Start

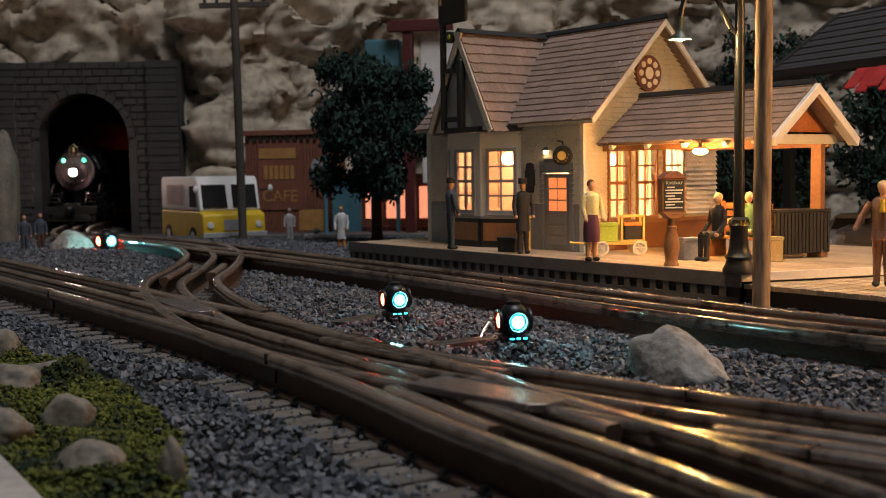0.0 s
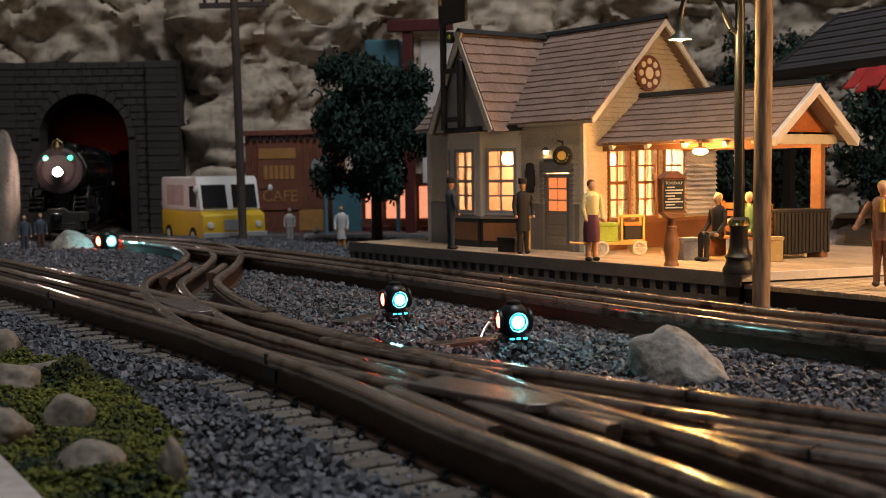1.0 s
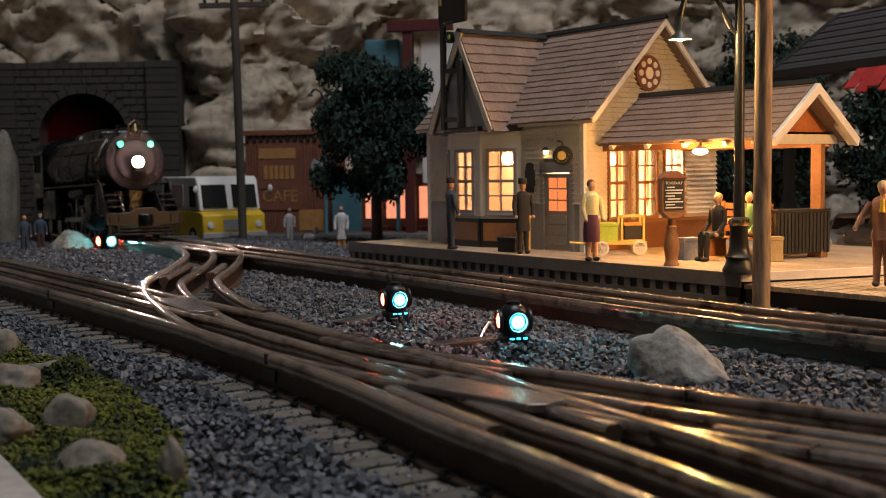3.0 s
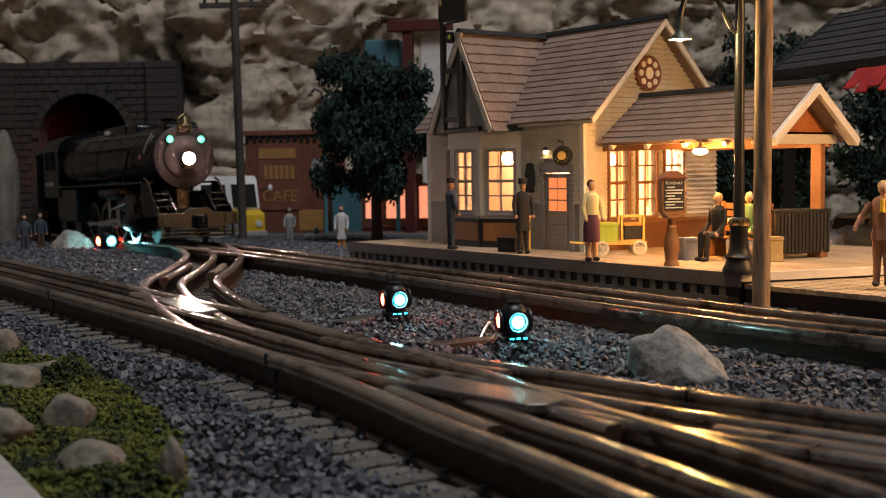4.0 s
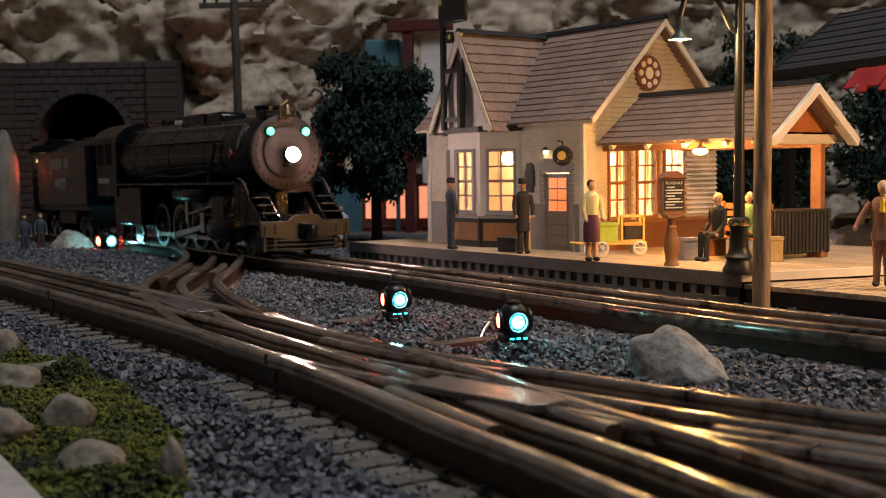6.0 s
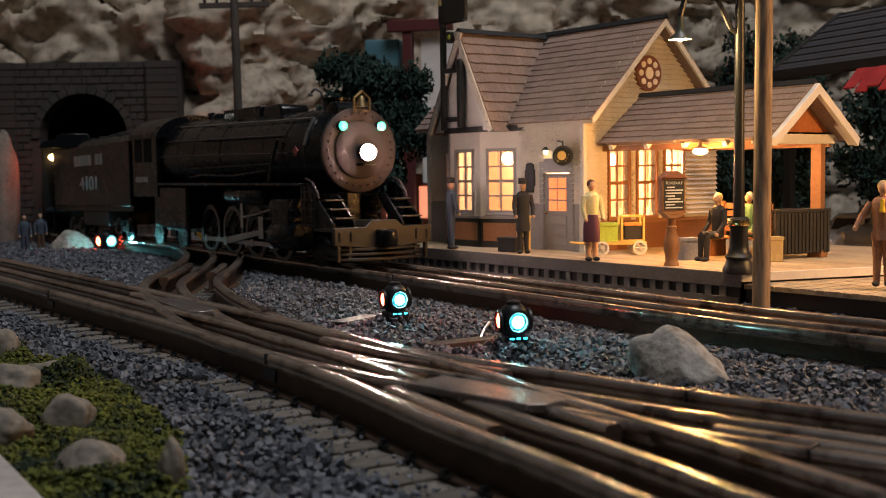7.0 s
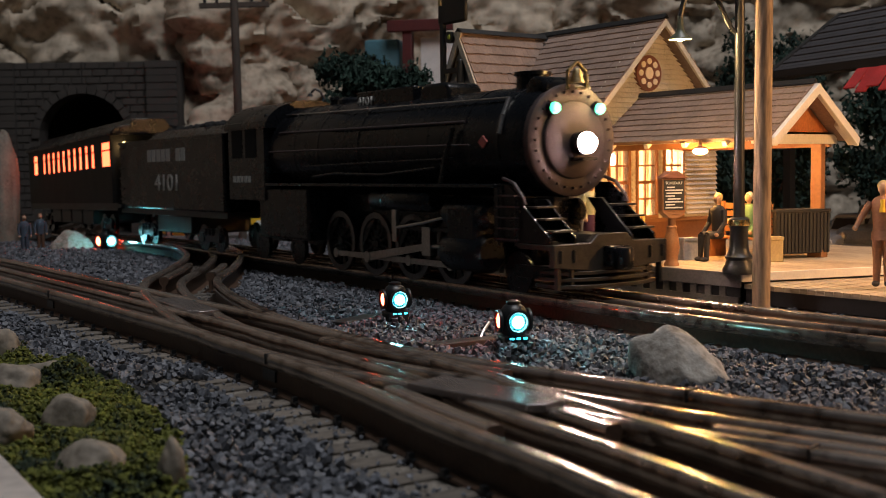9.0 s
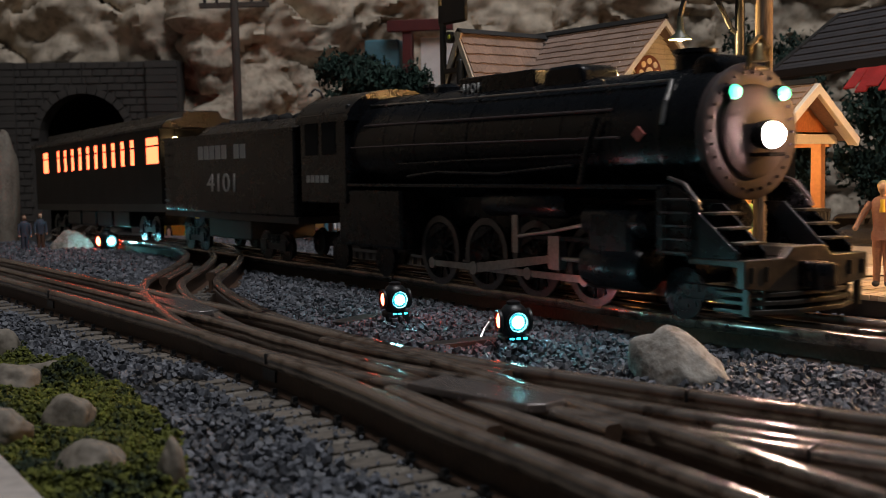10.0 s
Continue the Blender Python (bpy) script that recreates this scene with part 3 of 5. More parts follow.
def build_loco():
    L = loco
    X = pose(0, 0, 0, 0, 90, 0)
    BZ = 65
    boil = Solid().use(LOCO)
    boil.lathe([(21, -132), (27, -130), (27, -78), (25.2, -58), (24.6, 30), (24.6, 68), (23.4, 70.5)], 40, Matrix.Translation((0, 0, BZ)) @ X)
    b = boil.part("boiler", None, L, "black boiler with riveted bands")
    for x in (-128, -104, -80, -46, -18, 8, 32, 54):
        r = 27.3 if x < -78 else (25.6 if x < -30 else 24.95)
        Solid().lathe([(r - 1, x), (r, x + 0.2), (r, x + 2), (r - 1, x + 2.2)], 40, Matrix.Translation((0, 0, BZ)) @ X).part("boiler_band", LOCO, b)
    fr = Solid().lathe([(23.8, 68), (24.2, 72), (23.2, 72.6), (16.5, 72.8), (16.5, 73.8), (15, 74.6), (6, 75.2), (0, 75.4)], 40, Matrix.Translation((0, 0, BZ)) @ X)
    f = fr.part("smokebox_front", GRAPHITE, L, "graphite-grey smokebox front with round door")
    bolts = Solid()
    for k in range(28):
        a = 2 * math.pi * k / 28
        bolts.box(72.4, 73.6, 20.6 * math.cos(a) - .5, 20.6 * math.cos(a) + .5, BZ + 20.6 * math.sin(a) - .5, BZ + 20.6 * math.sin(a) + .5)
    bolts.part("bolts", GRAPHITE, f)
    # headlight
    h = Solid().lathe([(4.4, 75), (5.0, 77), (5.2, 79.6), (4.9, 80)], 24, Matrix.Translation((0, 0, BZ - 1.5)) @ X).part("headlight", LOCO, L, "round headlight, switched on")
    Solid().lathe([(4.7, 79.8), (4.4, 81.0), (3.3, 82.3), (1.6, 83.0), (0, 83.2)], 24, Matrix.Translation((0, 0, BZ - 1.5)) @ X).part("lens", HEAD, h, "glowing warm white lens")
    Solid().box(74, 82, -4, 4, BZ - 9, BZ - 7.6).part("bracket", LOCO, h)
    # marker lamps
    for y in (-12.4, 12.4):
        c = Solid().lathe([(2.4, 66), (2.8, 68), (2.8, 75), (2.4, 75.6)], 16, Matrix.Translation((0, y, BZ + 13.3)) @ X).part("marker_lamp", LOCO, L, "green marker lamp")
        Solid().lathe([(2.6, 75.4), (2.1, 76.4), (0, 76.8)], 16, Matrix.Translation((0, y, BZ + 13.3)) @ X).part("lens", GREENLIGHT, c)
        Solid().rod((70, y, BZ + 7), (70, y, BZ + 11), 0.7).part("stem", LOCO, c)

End
Start

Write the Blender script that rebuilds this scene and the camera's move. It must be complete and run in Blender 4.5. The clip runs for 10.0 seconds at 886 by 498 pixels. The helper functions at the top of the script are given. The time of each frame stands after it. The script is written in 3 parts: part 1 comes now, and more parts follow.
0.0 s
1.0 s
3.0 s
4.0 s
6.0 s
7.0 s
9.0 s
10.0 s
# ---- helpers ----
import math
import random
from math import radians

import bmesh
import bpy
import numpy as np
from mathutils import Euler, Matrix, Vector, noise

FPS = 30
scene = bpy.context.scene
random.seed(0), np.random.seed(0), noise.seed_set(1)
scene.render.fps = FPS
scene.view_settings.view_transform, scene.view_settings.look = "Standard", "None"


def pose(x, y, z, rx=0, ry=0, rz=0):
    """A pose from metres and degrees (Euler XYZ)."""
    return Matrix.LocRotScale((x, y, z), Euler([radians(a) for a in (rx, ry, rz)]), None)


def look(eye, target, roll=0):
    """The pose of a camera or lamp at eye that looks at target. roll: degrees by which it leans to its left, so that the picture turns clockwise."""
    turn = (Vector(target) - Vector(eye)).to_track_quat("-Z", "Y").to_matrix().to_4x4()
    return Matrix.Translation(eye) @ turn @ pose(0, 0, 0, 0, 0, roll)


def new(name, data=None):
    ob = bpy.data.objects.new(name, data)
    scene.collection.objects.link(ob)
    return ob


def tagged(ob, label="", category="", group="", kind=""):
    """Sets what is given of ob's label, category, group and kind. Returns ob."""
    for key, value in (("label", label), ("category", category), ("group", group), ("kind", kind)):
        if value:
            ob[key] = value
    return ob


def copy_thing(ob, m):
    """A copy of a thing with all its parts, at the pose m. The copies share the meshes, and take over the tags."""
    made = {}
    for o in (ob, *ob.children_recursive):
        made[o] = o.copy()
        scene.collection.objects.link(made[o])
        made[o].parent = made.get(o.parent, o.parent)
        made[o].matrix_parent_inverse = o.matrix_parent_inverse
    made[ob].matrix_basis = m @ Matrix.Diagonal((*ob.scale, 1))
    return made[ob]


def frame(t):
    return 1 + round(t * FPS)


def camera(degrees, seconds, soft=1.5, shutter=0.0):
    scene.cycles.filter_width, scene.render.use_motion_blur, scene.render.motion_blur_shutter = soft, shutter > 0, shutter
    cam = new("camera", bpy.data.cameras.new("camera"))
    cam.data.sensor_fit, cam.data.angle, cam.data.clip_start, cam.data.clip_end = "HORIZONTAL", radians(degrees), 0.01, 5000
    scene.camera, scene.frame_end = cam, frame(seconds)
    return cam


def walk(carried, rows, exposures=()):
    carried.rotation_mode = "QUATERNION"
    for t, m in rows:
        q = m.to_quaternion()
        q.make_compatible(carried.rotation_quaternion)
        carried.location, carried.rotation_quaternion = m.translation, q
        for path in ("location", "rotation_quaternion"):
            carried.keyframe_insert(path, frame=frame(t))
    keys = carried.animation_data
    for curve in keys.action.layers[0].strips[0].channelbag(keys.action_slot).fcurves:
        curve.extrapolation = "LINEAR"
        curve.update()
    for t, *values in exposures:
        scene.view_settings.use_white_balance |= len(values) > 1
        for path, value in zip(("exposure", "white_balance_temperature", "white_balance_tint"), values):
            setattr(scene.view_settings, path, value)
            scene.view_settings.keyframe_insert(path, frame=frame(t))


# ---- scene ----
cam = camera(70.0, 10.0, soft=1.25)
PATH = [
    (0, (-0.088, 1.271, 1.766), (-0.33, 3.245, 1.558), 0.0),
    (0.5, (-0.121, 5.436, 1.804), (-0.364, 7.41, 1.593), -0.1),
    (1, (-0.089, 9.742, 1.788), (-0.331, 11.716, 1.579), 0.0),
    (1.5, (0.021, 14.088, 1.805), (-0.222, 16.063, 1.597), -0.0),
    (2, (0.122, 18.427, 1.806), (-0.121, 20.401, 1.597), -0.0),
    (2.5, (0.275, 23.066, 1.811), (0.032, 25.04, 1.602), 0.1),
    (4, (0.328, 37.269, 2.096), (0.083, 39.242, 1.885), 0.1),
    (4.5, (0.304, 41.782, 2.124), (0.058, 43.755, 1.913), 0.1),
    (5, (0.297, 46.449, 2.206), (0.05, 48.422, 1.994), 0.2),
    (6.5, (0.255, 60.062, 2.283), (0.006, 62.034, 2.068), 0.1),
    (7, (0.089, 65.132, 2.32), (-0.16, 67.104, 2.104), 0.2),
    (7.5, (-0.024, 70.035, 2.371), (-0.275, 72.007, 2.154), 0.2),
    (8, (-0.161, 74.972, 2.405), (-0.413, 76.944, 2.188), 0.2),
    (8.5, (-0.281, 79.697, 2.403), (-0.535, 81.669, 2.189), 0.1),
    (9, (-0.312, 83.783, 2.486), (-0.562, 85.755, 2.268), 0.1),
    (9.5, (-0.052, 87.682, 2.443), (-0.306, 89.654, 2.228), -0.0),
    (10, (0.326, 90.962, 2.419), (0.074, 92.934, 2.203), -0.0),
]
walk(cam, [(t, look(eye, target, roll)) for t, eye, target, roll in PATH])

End

### What you have to do
Exactly as written, quote the lines from the one that has "curve.update()" down to the one that has "scene.view_settings.keyframe_insert(path, frame=frame(t))", and include both.

### Solved exercise
        curve.update()
    for t, *values in exposures:
        scene.view_settings.use_white_balance |= len(values) > 1
        for path, value in zip(("exposure", "white_balance_temperature", "white_balance_tint"), values):
            setattr(scene.view_settings, path, value)
            scene.view_settings.keyframe_insert(path, frame=frame(t))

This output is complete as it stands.